3 Tbsp Apple cider vinegar
1 Tbsp Blue agave or honey
2/3 cup olive oil
1 Tbsp Dijon mustard
1/2 tsp salt and pepper


Combine the potatoes, carrots, parsnips, onion, garlic, 2 tablespoons of olive oil, salt, pepper, and paprika and toss together. Then spread evenly on a lightly oiled baking sheet. Now put the beats in the bowl that you just used to toss the rest of the ingredients in. Add the remaining tablespoon of olive oil and a pinch of salt pepper and paprika. Put the beads on the roasting pan a little bit of separate from the rest of the vegetables so that the color doesn’t bleed. Roast at 400° for 30-45 minutes until fork tender. While the vegetables are roasting mix up the vinaigrette for the salad.
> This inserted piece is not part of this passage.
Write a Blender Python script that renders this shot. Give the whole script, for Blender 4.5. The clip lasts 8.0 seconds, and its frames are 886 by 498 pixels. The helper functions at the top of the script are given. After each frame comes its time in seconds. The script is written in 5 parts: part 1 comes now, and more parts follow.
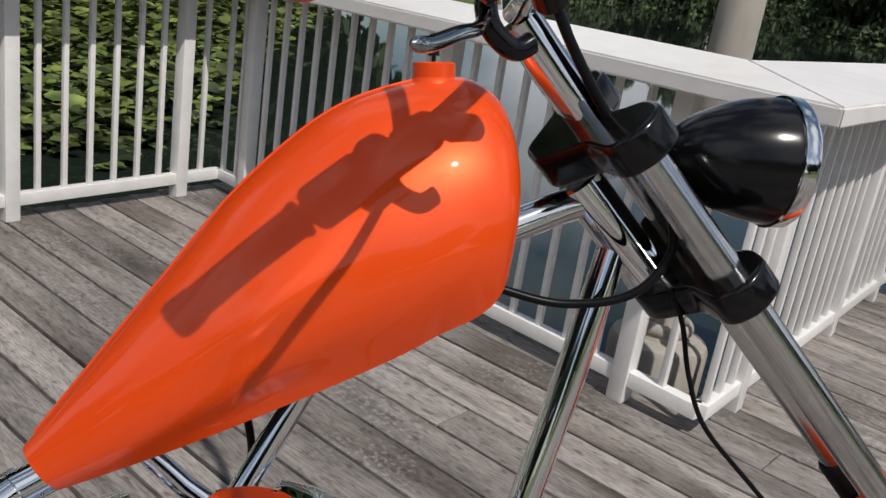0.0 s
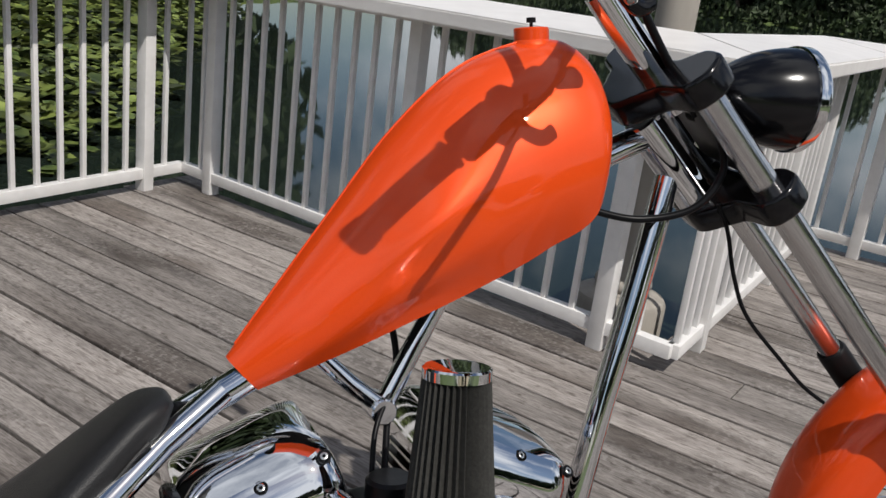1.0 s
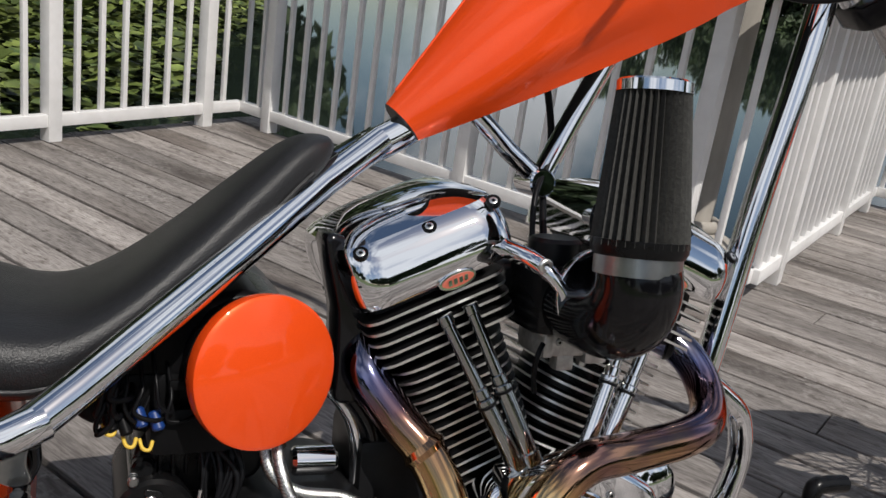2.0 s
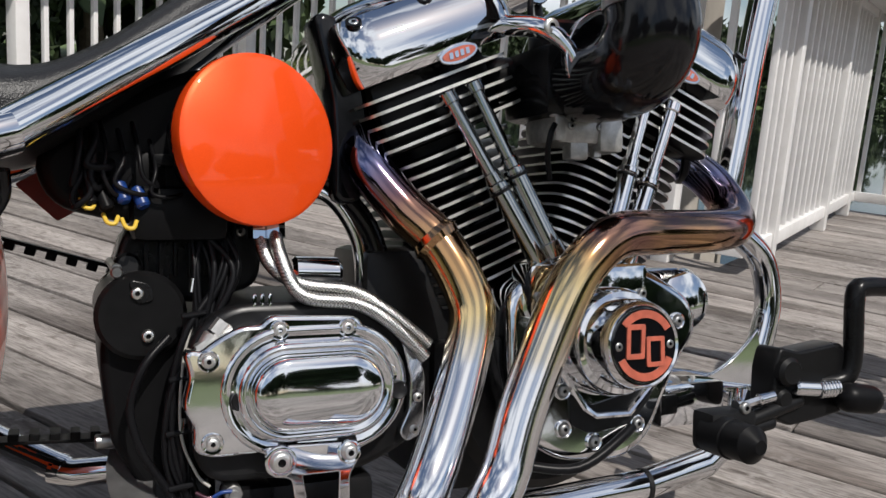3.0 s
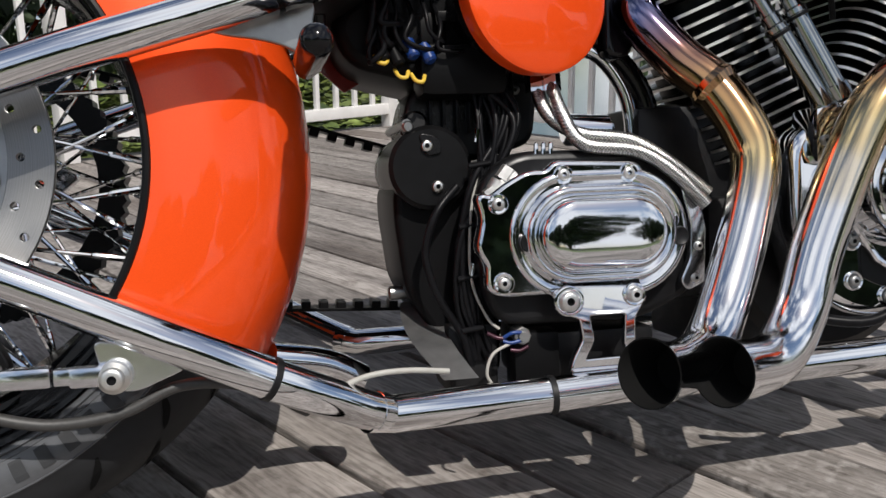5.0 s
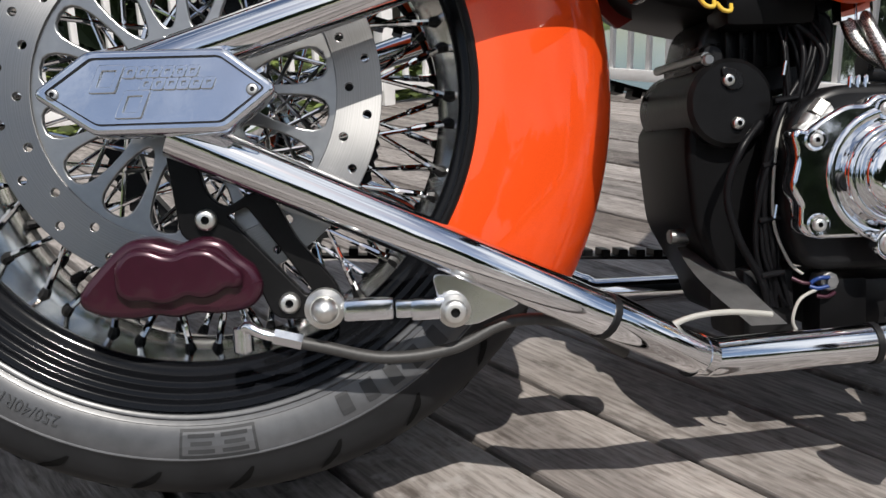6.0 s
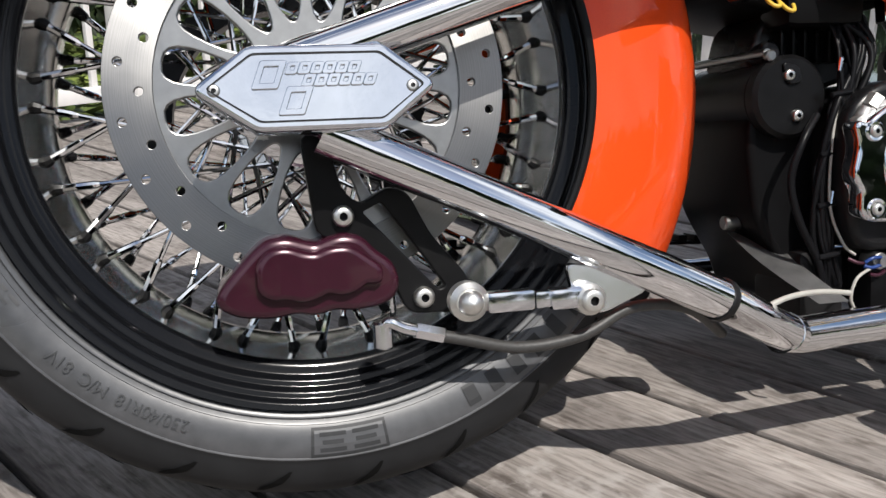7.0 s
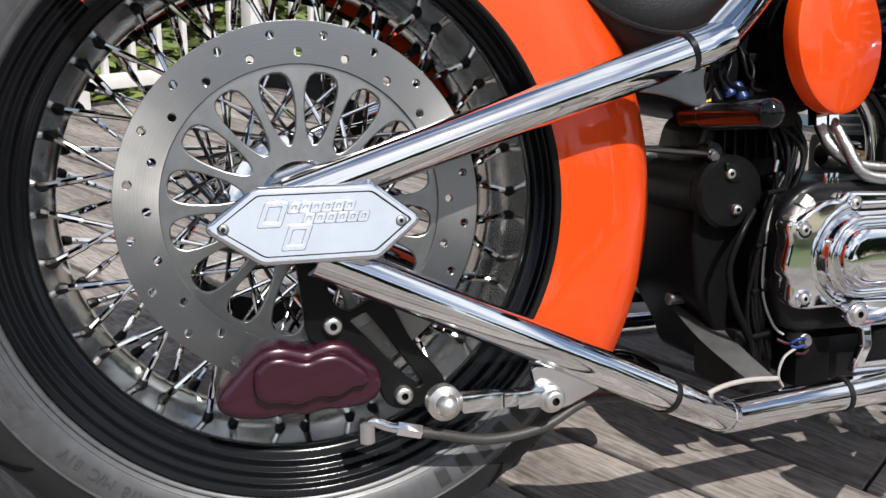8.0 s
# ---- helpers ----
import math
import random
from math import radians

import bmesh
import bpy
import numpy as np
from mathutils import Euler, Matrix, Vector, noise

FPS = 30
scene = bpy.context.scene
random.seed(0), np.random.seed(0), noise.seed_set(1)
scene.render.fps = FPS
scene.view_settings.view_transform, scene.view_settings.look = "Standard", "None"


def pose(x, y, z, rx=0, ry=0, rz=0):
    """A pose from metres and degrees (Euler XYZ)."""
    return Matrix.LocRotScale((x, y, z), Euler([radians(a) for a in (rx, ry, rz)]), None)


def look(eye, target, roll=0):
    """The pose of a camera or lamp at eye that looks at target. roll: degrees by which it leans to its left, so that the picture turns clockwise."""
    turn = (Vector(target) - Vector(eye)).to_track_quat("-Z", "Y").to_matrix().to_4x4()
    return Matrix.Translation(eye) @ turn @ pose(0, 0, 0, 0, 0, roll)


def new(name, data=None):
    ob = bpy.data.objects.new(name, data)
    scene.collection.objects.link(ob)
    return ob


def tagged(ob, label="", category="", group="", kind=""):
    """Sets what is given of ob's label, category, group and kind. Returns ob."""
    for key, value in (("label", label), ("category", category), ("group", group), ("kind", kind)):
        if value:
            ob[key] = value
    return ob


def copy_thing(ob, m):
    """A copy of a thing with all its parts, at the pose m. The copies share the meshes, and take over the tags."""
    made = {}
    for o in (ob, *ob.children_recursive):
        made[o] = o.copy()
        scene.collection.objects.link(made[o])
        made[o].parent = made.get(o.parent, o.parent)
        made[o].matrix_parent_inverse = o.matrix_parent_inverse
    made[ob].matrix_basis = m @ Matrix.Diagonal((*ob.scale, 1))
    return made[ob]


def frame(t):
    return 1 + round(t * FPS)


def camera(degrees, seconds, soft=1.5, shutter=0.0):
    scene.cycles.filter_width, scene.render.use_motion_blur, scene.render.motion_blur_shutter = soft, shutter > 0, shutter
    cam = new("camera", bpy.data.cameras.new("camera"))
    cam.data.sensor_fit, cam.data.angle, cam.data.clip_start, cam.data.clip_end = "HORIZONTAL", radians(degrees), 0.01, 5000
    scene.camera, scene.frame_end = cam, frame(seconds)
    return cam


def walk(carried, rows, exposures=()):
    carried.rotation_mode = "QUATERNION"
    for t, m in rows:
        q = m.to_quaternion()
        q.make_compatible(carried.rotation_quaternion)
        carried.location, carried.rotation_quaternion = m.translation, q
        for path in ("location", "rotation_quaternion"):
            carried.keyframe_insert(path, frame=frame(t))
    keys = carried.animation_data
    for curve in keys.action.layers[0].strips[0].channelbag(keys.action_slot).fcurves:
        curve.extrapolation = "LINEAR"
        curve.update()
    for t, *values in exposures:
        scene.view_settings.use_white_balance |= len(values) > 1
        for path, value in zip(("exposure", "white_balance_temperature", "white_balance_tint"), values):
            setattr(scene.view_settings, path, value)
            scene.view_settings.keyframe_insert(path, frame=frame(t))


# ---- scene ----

For the vinaigrette combine all the ingredients in a jar and shake. If you are using a very sick raw honey you might need to blend the ingredients in a blender to break up the honey. When vegetables are done baking let them cool and then top the arugula spinach mixture and drizzle the vinaigrette over the top. Toss the salad and eat up!